Credit: Hao Li et al
Tohoku University researchers have developed a novel data-driven model to predict the dehydrogenation barriers of solid-state hydrogen storage materials. Solid-state hydrogen storage materials are currently a prime candidate for high-capacity hydrogen energy storage.
The model, published in Angewandte Chemie International Edition, can rapidly predict the dehydrogenation barriers of magnesium hydride (MgH2), a promising solid-state hydrogen storage material. Traditional transition state analysis techniques are costly and time-consuming, hindering the pace at which these solid-state materials can be discovered and optimized. Despite nearly five decades of research, the material properties of MgH2 have yet to meet the targets set by the US Department of Energy.

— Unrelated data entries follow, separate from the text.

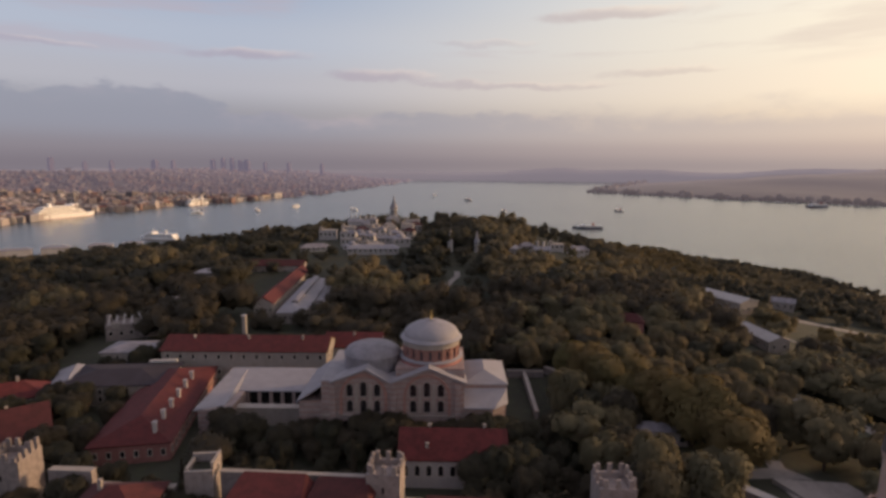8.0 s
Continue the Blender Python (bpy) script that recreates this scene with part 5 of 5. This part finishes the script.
def trunk_shape(seed, height, r):
    rnd = random.Random(seed)
    s = Shape().lathe([(r * 1.5, -1.2), (r * 1.1, 0.4), (r * 0.8, height * 0.35), (r * 0.4, height * 0.62)], 8)
    for i in range(4):
        a = 2 * math.pi * i / 4 + rnd.uniform(-0.5, 0.5)
        z0, l = height * rnd.uniform(0.28, 0.42), height * rnd.uniform(0.22, 0.32)
        d = Vector((math.cos(a) * 0.75, math.sin(a) * 0.75, 0.8)).normalized()
        side = d.cross(Vector((0, 0, 1))).normalized()
        up = side.cross(d)
        ring = [(math.cos(q) * side + math.sin(q) * up) for q in (0, 2.1, 4.2)]
        p0, p1 = Vector((0, 0, z0)), Vector((0, 0, z0)) + d * l
        s.add([p0 + c * r * 0.45 for c in ring] + [p1 + c * r * 0.15 for c in ring], [(0, 1, 4, 3), (1, 2, 5, 4), (2, 0, 3, 5)])
    return s


TREE_KINDS = []


def make_kind(seed, height, spread, lobes, leaves, mat, label, category="tree", cypress=False):
    if cypress:
        lobes_l = [(0, 0, height * (0.12 + 0.78 * k / 5), spread * (1.0 - 0.16 * k) * (0.9 if k else 0.8), height * 0.16) for k in range(6)]
    else:
        lobes_l = random_lobes(seed, height, spread, lobes)
    V, F, N = clump_mesh(lobes_l, int(leaves * 3.0), 0.3 if not cypress else 0.22, seed, 2, 0.45, 0.8)
    me = bpy.data.meshes.new("crown")
    me.from_pydata(V, [], F)
    me.materials.append(mat)
    soft_shade(me, N)
    tm = trunk_shape(seed, height, 0.34 + height * 0.012).mesh("trunk", True)
    tm.materials.append(BARK)
    TREE_KINDS.append((me, tm, label, category, height, spread))


make_kind(11, 11.0, 5.2, 11, 1150, LEAVES, "broad dark green park tree with an uneven crown")
make_kind(12, 13.0, 6.0, 12, 1350, LEAVES, "tall spreading plane tree with olive green leaves")
make_kind(13, 9.5, 4.8, 10, 1000, LEAVES, "rounded park tree with dull green leaves")
make_kind(14, 12.0, 5.0, 11, 1150, LEAVES_DARK, "dense dark green tree with a ragged crown")
make_kind(15, 14.0, 7.0, 10, 1400, LEAVES_YELLOW, "large old plane tree with a wide yellow-green crown")
make_kind(16, 13.0, 1.9, 6, 500, LEAVES_DARK, "narrow dark green pointed cypress tree", "cypress", True)
KIND_FIRST = {}
make_kind(17, 10.5, 5.4, 7, 1000, LEAVES_YELLOW, "park tree with yellowish leaves")


def plant(kind, x, y, s, rz):
    me, tm, label, category, h, spread = TREE_KINDS[kind]
    m = pose(x, y, gz(x, y), 0, 0, rz) @ Matrix.Diagonal((s, s, s * random.uniform(0.9, 1.1), 1))
    if kind not in KIND_FIRST:
        t = thing("cypress" if category == "cypress" else "tree", label, category, group="cypresses" if category == "cypress" else "park trees")
        part("trunk", tm, None, t)
        part("crown", me, None, t)
        KIND_FIRST[kind] = t
        t.matrix_basis = m
        return
    src = KIND_FIRST[kind]
    new_t = copy_thing(src, pose(0, 0, 0))
    new_t.matrix_basis = m


def blocked(x, y, r):
    for kx, ky, kr, w, d, rz in KEEP_OUT:
        dx, dy = x - kx, y - ky
        if kr and dx * dx + dy * dy < (kr + r) ** 2:
            return True
        if not kr and w:
            a = -radians(rz)
            u, v = dx * math.cos(a) - dy * math.sin(a), dx * math.sin(a) + dy * math.cos(a)
            if abs(u) < w / 2 + r and abs(v) < d / 2 + r:
                return True
    return False


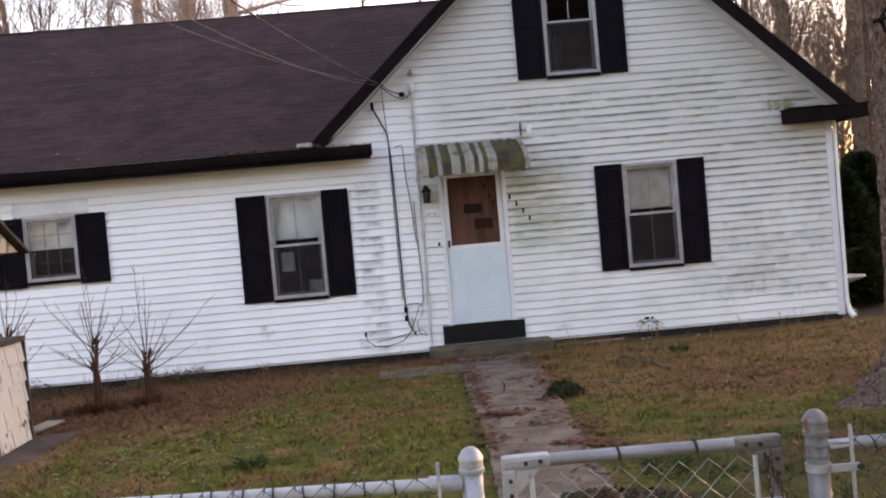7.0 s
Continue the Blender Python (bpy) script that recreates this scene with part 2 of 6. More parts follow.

To address these issues, the team developed a data-driven model to predict dehydrogenation barriers using the crystal Hamilton population orbital of the Mg–H bond as well as the distance between atomic hydrogen atoms. By analyzing the distance-energy ratio, the model can capture the essential chemistry of the reaction with much less required computational energy than traditional methods.
"Our model offers a faster, more efficient way to predict the dehydrogenation performance of hydrogen storage materials," said Hao Li, associate professor at Tohoku University's Advanced Institute for Materials Research (WPI-AIMR). "This allows us to bridge the knowledge gap left by experimental techniques and accelerate the development of high-performance hydrogen storage solutions."
The findings will not only aid in driving MgH2 closer to DOE guidelines but could have broader applications in other metal hydrides as well. The team intends to expand the model beyond magnesium-based materials, potentially allowing for the discovery of new composite materials and novel solid-state hydrogen storage technologies.
"By adapting our model to various metal hydrides, we can expedite the exploration and optimization of hydrogen storage materials, paving the way for cleaner and more efficient energy systems," said Li.